## BEGIN

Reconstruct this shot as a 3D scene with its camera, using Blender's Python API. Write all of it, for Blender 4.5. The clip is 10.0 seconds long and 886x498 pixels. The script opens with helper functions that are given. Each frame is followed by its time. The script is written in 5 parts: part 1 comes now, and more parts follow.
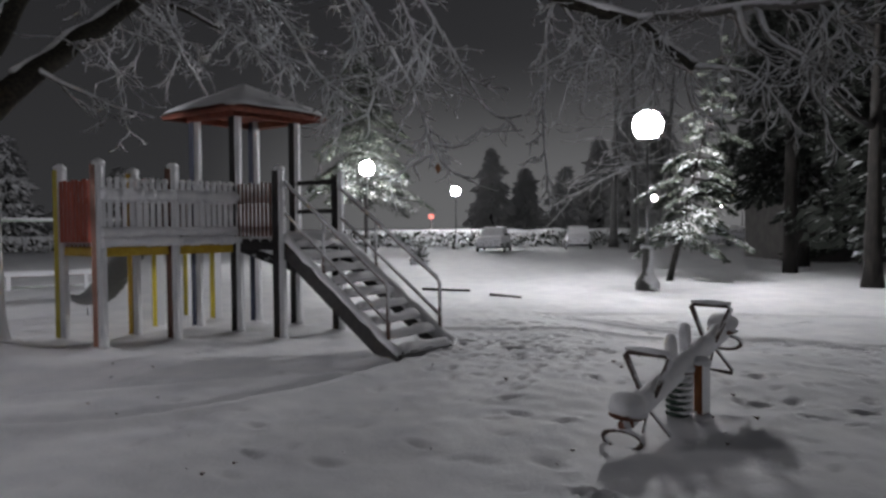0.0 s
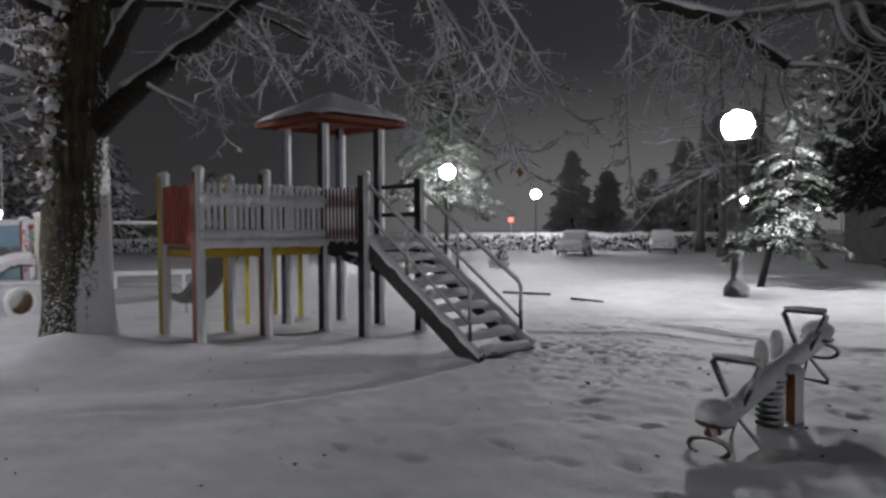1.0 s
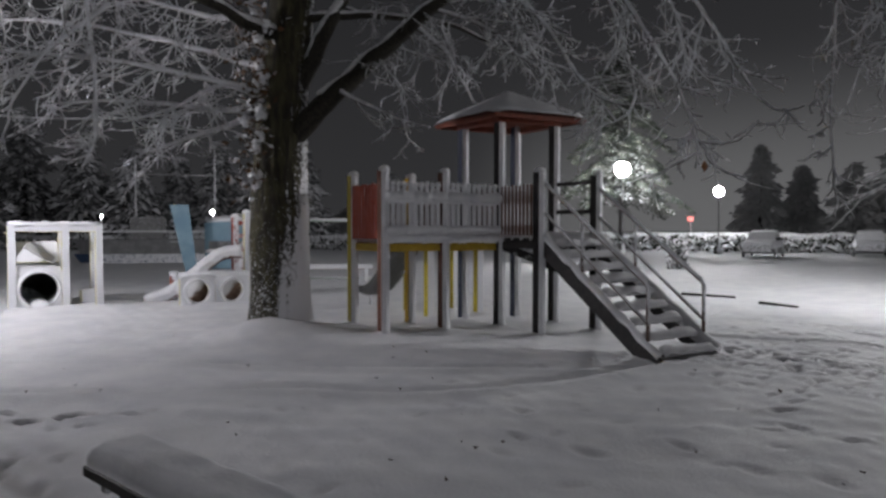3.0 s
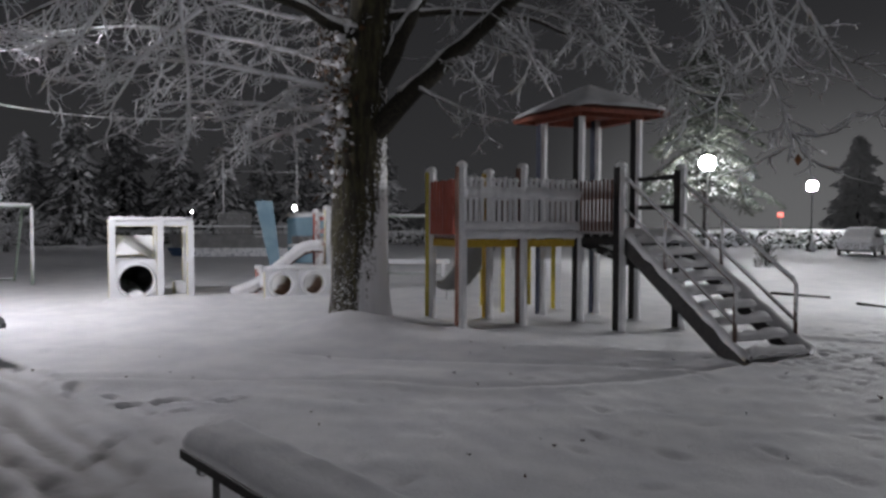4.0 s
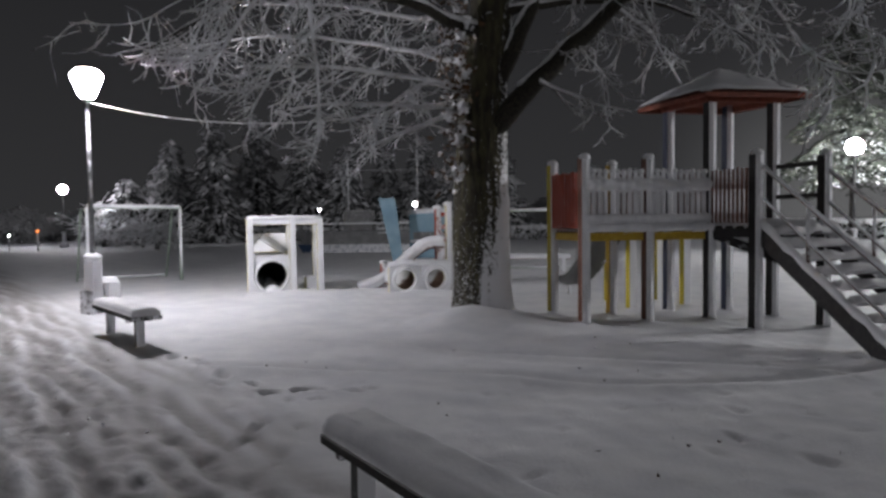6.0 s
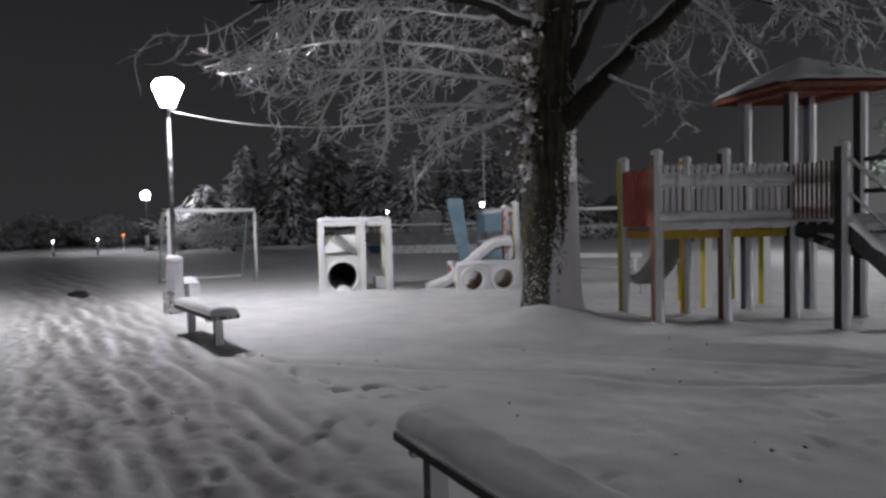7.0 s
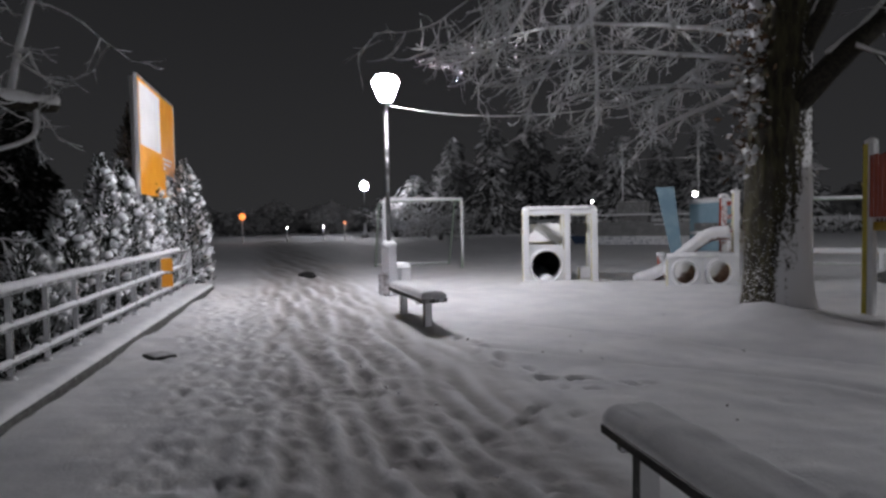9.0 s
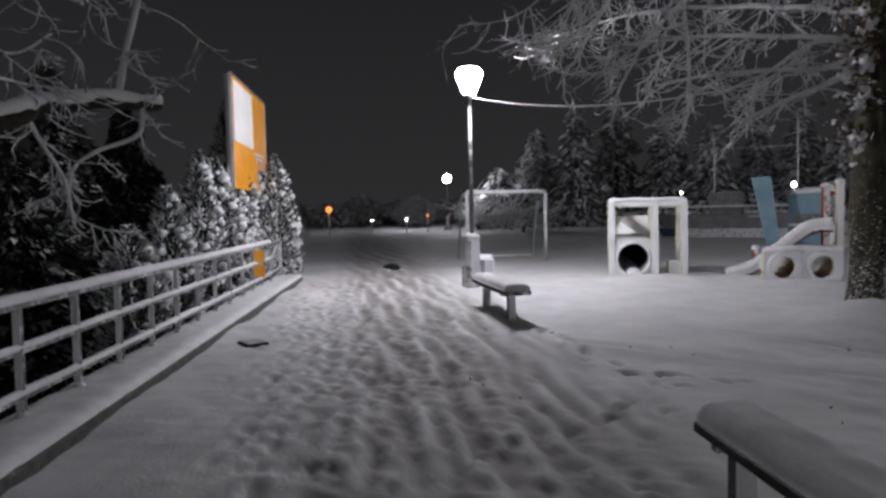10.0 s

## END

▶ _Written request_
Without the pictures, output the full listing exactly as it stands.

▶ _Correct response_
Reconstruct this shot as a 3D scene with its camera, using Blender's Python API. Write all of it, for Blender 4.5. The clip is 10.0 seconds long and 886x498 pixels. The script opens with helper functions that are given. Each frame is followed by its time. The script is written in 5 parts: part 1 comes now, and more parts follow.
0.0 s
1.0 s
3.0 s
4.0 s
6.0 s
7.0 s
9.0 s
10.0 s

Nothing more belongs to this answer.